■ Recorded data ■
..............................

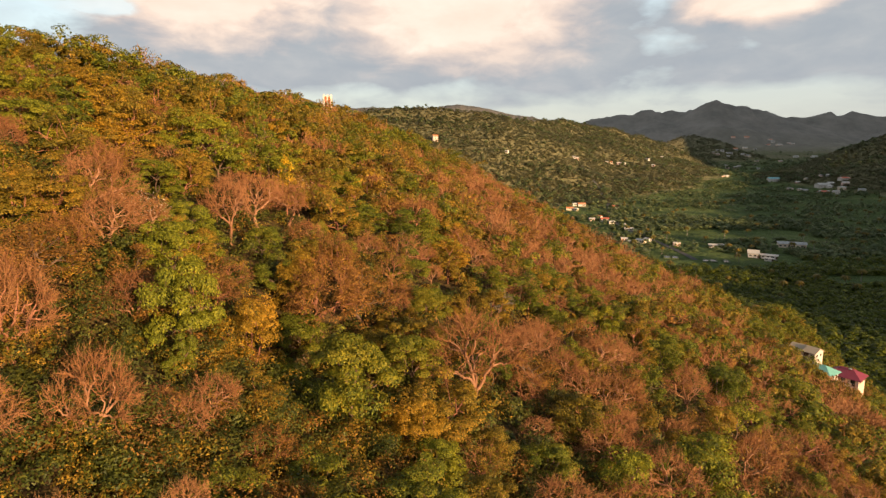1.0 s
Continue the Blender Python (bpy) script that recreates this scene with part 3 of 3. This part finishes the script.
def build_scrub():
    """Low bushes that fill the gaps between the trunks."""
    rng = np.random.RandomState(21)

    def keep(x, y):
        ok = (x > crest_at(y) - 6) & (hill(x, y) > floor_height(x, y) - 2)
        for x0, y0, x1, y1 in CLEARINGS:
            ok &= ~((x > x0) & (x < x1) & (y > y0) & (y < y1))
        return ok

    # the green kind takes leaves with the gaps' shade painted in
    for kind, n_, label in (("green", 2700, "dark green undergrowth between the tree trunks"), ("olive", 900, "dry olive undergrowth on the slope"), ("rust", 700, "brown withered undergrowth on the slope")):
        x, y = np.concatenate([scatter(rng, n_ - (1300 if kind == "green" else 150), 30, 225, -0.86, 0.95, keep, 1.7), scatter(rng, 1300 if kind == "green" else 150, 6, 82, -0.9, 0.6, keep)], 1)
        r = 0.9 + 1.2 * rng.rand(n_)
        cs = np.stack([x, y, land(x, y) + r * 0.6], -1)[:, None] + unit(rng.normal(size=(n_, 4, 3))) * (r * 0.65)[:, None, None]
        near, beside = np.repeat(y < 88, 4), np.repeat(y < 46, 4)
        c, rr = cs.reshape(-1, 3), np.repeat(r * 0.55, 4)
        V, F = join([leaves(rng, c[near & ~beside], rr[near & ~beside], 50, 0.2, 0.14, corners=3), leaves(rng, c[beside], rr[beside], 90, 0.13, 0.1, corners=3), leaves(rng, c[~near], rr[~near], 24, 0.4, 0.28, corners=3)])
        tagged(new("undergrowth", mesh_np("undergrowth", V, F, LEAF["shaded_shrub" if kind == "green" else kind])), label, "undergrowth", kind="stuff")


build_scrub()


def clump_wood(name, label, x, y, w, rng, mat, quads, size, up=0.42):
    """Distant trees, each a handful of leaf masses."""
    cs = np.stack([x, y, land(x, y) + w * up], -1)[:, None] + unit(rng.normal(size=(len(x), 3, 3))) * (w * 0.24)[:, None, None]
    pieces = []
    for lo in np.unique(np.floor(w)):
        sel = np.floor(w) == lo
        pieces.append(leaves(rng, cs[sel].reshape(-1, 3), np.repeat(w[sel] * 0.32, 3), quads, (lo + 0.5) * size, (lo + 0.5) * size * 0.75, 1.6, corners=3))
    tagged(new(name, mesh_np(name, *join(pieces), mat)), label, "woodland", kind="stuff")


def build_distance():
    rng = np.random.RandomState(33)

    def on_floor(x, y):
        wood = fbm(x / 90.0 + 50, y / 40.0 + 20, 3)
        ok = (hill(x, y) < floor_height(x, y) + 2) & ((wood > -0.03) | (rng.rand(len(x)) < 0.12) | (y < 520)) & (rng.rand(len(x)) > (y - 1500) / 650)
        for x0, y0, x1, y1 in PLOTS:
            ok &= ~((x > x0) & (x < x1) & (y > y0) & (y < y1))
        return ok

    x, y = scatter(rng, 17000, 150, 2150, -0.25, 0.85, on_floor, 1.2)
    x, y = np.concatenate([(x, y), scatter(rng, 4200, 330, 820, 0.0, 0.85, on_floor), scatter(rng, 3600, 230, 520, 0.2, 0.9, on_floor)], 1)
    w, close = 3 + 5.5 * rng.rand(len(x)) ** 1.6, y < 560
    clump_wood("valley_trees", "dark green trees and orchards on the shaded valley floor", x[~close], y[~close], w[~close], rng, VALLEY_LEAF, 7, 0.48)
    clump_wood("valley_trees", "dense dark green trees at the foot of the hill", x[close], y[close], w[close], rng, LEAF["green"], 20, 0.2)
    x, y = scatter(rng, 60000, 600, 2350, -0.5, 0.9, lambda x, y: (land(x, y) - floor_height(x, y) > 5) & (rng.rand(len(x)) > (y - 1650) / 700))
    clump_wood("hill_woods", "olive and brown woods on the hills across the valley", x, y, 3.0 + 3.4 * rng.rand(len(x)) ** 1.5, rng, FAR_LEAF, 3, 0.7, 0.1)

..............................

All of the lines above should be retyped precisely, apart from the pictures.

■ Response ■
1.0 s
Continue the Blender Python (bpy) script that recreates this scene with part 3 of 3. This part finishes the script.
def build_scrub():
    """Low bushes that fill the gaps between the trunks."""
    rng = np.random.RandomState(21)

    def keep(x, y):
        ok = (x > crest_at(y) - 6) & (hill(x, y) > floor_height(x, y) - 2)
        for x0, y0, x1, y1 in CLEARINGS:
            ok &= ~((x > x0) & (x < x1) & (y > y0) & (y < y1))
        return ok

    # the green kind takes leaves with the gaps' shade painted in
    for kind, n_, label in (("green", 2700, "dark green undergrowth between the tree trunks"), ("olive", 900, "dry olive undergrowth on the slope"), ("rust", 700, "brown withered undergrowth on the slope")):
        x, y = np.concatenate([scatter(rng, n_ - (1300 if kind == "green" else 150), 30, 225, -0.86, 0.95, keep, 1.7), scatter(rng, 1300 if kind == "green" else 150, 6, 82, -0.9, 0.6, keep)], 1)
        r = 0.9 + 1.2 * rng.rand(n_)
        cs = np.stack([x, y, land(x, y) + r * 0.6], -1)[:, None] + unit(rng.normal(size=(n_, 4, 3))) * (r * 0.65)[:, None, None]
        near, beside = np.repeat(y < 88, 4), np.repeat(y < 46, 4)
        c, rr = cs.reshape(-1, 3), np.repeat(r * 0.55, 4)
        V, F = join([leaves(rng, c[near & ~beside], rr[near & ~beside], 50, 0.2, 0.14, corners=3), leaves(rng, c[beside], rr[beside], 90, 0.13, 0.1, corners=3), leaves(rng, c[~near], rr[~near], 24, 0.4, 0.28, corners=3)])
        tagged(new("undergrowth", mesh_np("undergrowth", V, F, LEAF["shaded_shrub" if kind == "green" else kind])), label, "undergrowth", kind="stuff")


build_scrub()


def clump_wood(name, label, x, y, w, rng, mat, quads, size, up=0.42):
    """Distant trees, each a handful of leaf masses."""
    cs = np.stack([x, y, land(x, y) + w * up], -1)[:, None] + unit(rng.normal(size=(len(x), 3, 3))) * (w * 0.24)[:, None, None]
    pieces = []
    for lo in np.unique(np.floor(w)):
        sel = np.floor(w) == lo
        pieces.append(leaves(rng, cs[sel].reshape(-1, 3), np.repeat(w[sel] * 0.32, 3), quads, (lo + 0.5) * size, (lo + 0.5) * size * 0.75, 1.6, corners=3))
    tagged(new(name, mesh_np(name, *join(pieces), mat)), label, "woodland", kind="stuff")


def build_distance():
    rng = np.random.RandomState(33)

    def on_floor(x, y):
        wood = fbm(x / 90.0 + 50, y / 40.0 + 20, 3)
        ok = (hill(x, y) < floor_height(x, y) + 2) & ((wood > -0.03) | (rng.rand(len(x)) < 0.12) | (y < 520)) & (rng.rand(len(x)) > (y - 1500) / 650)
        for x0, y0, x1, y1 in PLOTS:
            ok &= ~((x > x0) & (x < x1) & (y > y0) & (y < y1))
        return ok

    x, y = scatter(rng, 17000, 150, 2150, -0.25, 0.85, on_floor, 1.2)
    x, y = np.concatenate([(x, y), scatter(rng, 4200, 330, 820, 0.0, 0.85, on_floor), scatter(rng, 3600, 230, 520, 0.2, 0.9, on_floor)], 1)
    w, close = 3 + 5.5 * rng.rand(len(x)) ** 1.6, y < 560
    clump_wood("valley_trees", "dark green trees and orchards on the shaded valley floor", x[~close], y[~close], w[~close], rng, VALLEY_LEAF, 7, 0.48)
    clump_wood("valley_trees", "dense dark green trees at the foot of the hill", x[close], y[close], w[close], rng, LEAF["green"], 20, 0.2)
    x, y = scatter(rng, 60000, 600, 2350, -0.5, 0.9, lambda x, y: (land(x, y) - floor_height(x, y) > 5) & (rng.rand(len(x)) > (y - 1650) / 700))
    clump_wood("hill_woods", "olive and brown woods on the hills across the valley", x, y, 3.0 + 3.4 * rng.rand(len(x)) ** 1.5, rng, FAR_LEAF, 3, 0.7, 0.1)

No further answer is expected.